My oldest daughter had a very small stuffed rabbit with very long ears. She loved him very, very much, chewed occasionally on his ears, and took him everywhere. I can't remember where he came from, and I don't know why she became so attached to him, but he was certainly an important fixture in her life.
At some point, the rabbit got lost and though we looked high and low for him, he simply could not be found. M dealt with this fact bravely, but it was clear he was always there in the back of her mind. She might be getting ready for bed, and suddenly start crying because she was thinking of him, or stop whatever she was doing and proclaim, out of the blue, that she missed him and worried about him, wherever he might be. We tried to reassure her, suggesting that perhaps he'd finally become real, as the Velveteen Rabbit had, from being loved so much. Months went by, and numerous searches, for none of us were quite ready to fully give him up. But the truth was, that rabbit was simply gone.

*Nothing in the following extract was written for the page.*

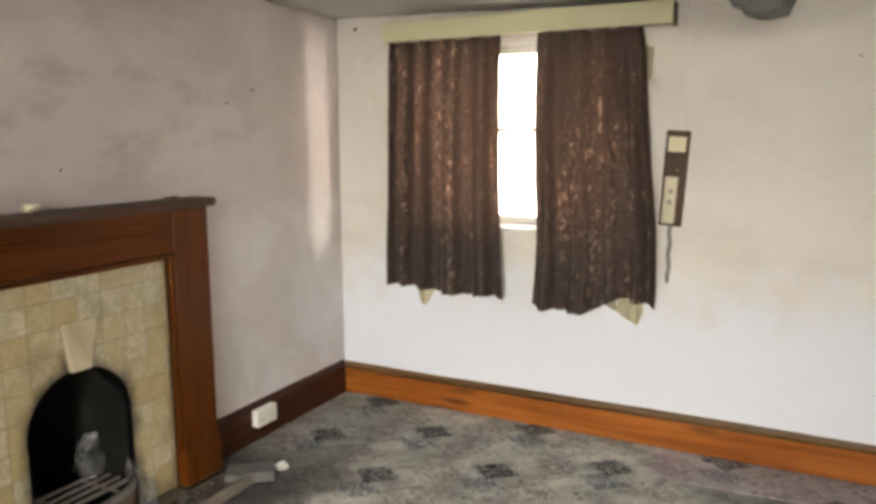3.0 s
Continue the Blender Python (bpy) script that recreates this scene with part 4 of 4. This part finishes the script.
unit = thing("kitchen_unit", (-3.4, -1.1, KF), "ochre yellow kitchen base unit with rounded corner", "kitchen unit")
bm = box((-3.90, -1.45, KF + 0.0), (-3.03, -0.832, 1.125), 0.03, seg=3)
part("body", bm, M_ORANGE, unit)
for x0 in (-3.87, -3.45):
    d = part("unit_door", box((x0, -0.831, KF + 0.09), (x0 + 0.38, -0.820, 1.09), 0.004), M_YELLOW, unit)
    part("handle", box((x0 + 0.04, -0.8195, 0.95), (x0 + 0.055, -0.802, 1.05), 0.004), M_STEEL, d)
tagged(mesh_object("worktop", box((-3.92, -1.47, 1.127), (-3.00, -0.77, 1.170), 0.008, seg=2), M_WORKTOP), "grey worn kitchen worktop on the base unit", "worktop")

# red curtain beside the doorway
red = thing("door_curtain", (-1.62, -1.0, 0.01), "red and gold patterned curtain bunched beside the doorway", "curtain")
bm = bmesh.new()
N, R = 90, 30
layers = []
for side in (0, 1):
    vs = []
    for i in range(N + 1):
        s = i / N
        col = []
        for k in range(R + 1):
            h = k / R
            spread = 0.30 + 0.14 * (1 - h) ** 1.5
            col.append(bm.verts.new((XW + 0.075 + side * 0.004 + (0.022 + 0.02 * (1 - h)) * math.sin(2 * math.pi * 5 * s + 0.4 * math.sin(6 * h)), -1.165 + spread * s + 0.01 * noise.noise((s * 6, h * 4, 3)), 0.015 + 2.06 * h)))
        vs.append(col)
    layers.append(vs)
for vs in layers:
    for i in range(N):
        for k in range(R):
            bm.faces.new((vs[i][k], vs[i + 1][k], vs[i + 1][k + 1], vs[i][k + 1]))
for i in range(N):
    for k in (0, R):
        bm.faces.new((layers[0][i][k], layers[0][i + 1][k], layers[1][i + 1][k], layers[1][i][k]))
for k in range(R):
    for i in (0, N):
        bm.faces.new((layers[0][i][k], layers[0][i][k + 1], layers[1][i][k + 1], layers[1][i][k]))
part("fabric", bm, M_RED, red, smooth=True)
part("curtain_pole", tube([(XW + 0.077, -1.35, 2.085), (XW + 0.077, -0.70, 2.085)], 0.009), M_BRASS, red)
for y in (-1.33, -0.72):
    part("bracket", box((XW - 0.004, y - 0.01, 2.075), (XW + 0.068, y + 0.01, 2.095), 0.002), M_BRASS, red)

# south window behind the walk
swin = thing("window_3", (SWX + SWW / 2, YS - 0.3, 0.75), "white framed window in the south wall", "window", kind="structure")
bm = bmesh.new()
for a, b, c, d in ((0.0, 0.06, 0.75, 1.98), (SWW - 0.06, SWW, 0.75, 1.98), (0.06, SWW - 0.06, 1.92, 1.98), (0.06, SWW - 0.06, 0.75, 0.81), (SWW / 2 - 0.03, SWW / 2 + 0.03, 0.81, 1.92)):
    box((SWX + a, -2.29, c), (SWX + b, -2.23, d), 0.004, bm)
part("window_frame", bm, M_WINPAINT, swin)
for a, b in ((0.06, SWW / 2 - 0.03), (SWW / 2 + 0.03, SWW - 0.06)):
    part("pane", box((SWX + a, -2.262, 0.81), (SWX + b, -2.258, 1.92)), M_GLASS, swin).visible_shadow = False

# ground outside
tagged(mesh_object("ground", box((-400, -400, -0.3), (400, 400, -0.12)), M_DKSTONE), "plain ground outside the cottage", "ground", kind="structure")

Recently, M and G were on a walk with their dad, and M picked up a dandelion and blew it, scattering its seeds into the wind. Her father asked her if she'd made a wish. She had, she said, but didn't want to tell what it was, because she really, really wanted it to come true. G asked her if she'd wished for her rabbit, and M burst into tears. Clearly he would forever remain on her mind.
But here's the really weird thing. This morning, while the girls were playing in G's room, their dad wandered upstairs and there, in the middle of the bedroom floor, was a very small rabbit. He brought it to her, still foggy from sleep and certainly confused, and asked her if it was her beloved friend. She looked up and burst into tears.
Where in God's name had it come from?
Obviously, our first inclination was to ask G if she'd found the rabbit and brought it to M, because M had no idea how it had come to be on her bedroom floor. It's a conclusion that makes perfect sense to any parent, I guarantee you. But G insists she knew nothing about it. Now I'm not naive, and G has been known to try out a half-truth or two, but she always caves within minutes and admits her guilt. And in this matter, she wouldn't -not to me, or to her dad. She has so certainly and steadfastly proclaimed her innocence that it is problematic for us to press the issue any further.
If G didn't do it, where the heck did that rabbit come from? And where on earth had he been? I don't know the answer, and quite frankly, it's freaking us out a little.
M has an occasional habit of sleepwalking. Perhaps he'd been on her mind, she'd had a dream that reminded her of where it had been lost all those months ago, and she simply got up in the middle of the night and retrieved it. Perhaps we have a ghost in our house, or a stranger living in our attic. Perhaps I have an overactive imagination and G will admit a week from now that it was her all along (though that would really concern me on other levels). Or perhaps, as M is perfectly certain, a fairy heard her wish, came into her room, and brought him to her.
I don't have the answer, but I'd really like to know. Or on second thought, maybe I wouldn't. Of all the things we tell our kids are so, but have such trouble believing in ourselves, what a funny thing it is to have a little mystery like this come upon us. Why should it so impossible to believe after all, that a little girl who really, really wanted something so desperately, did see her wish come true? It's certainly a nice thing, once in a while, to have a little faith.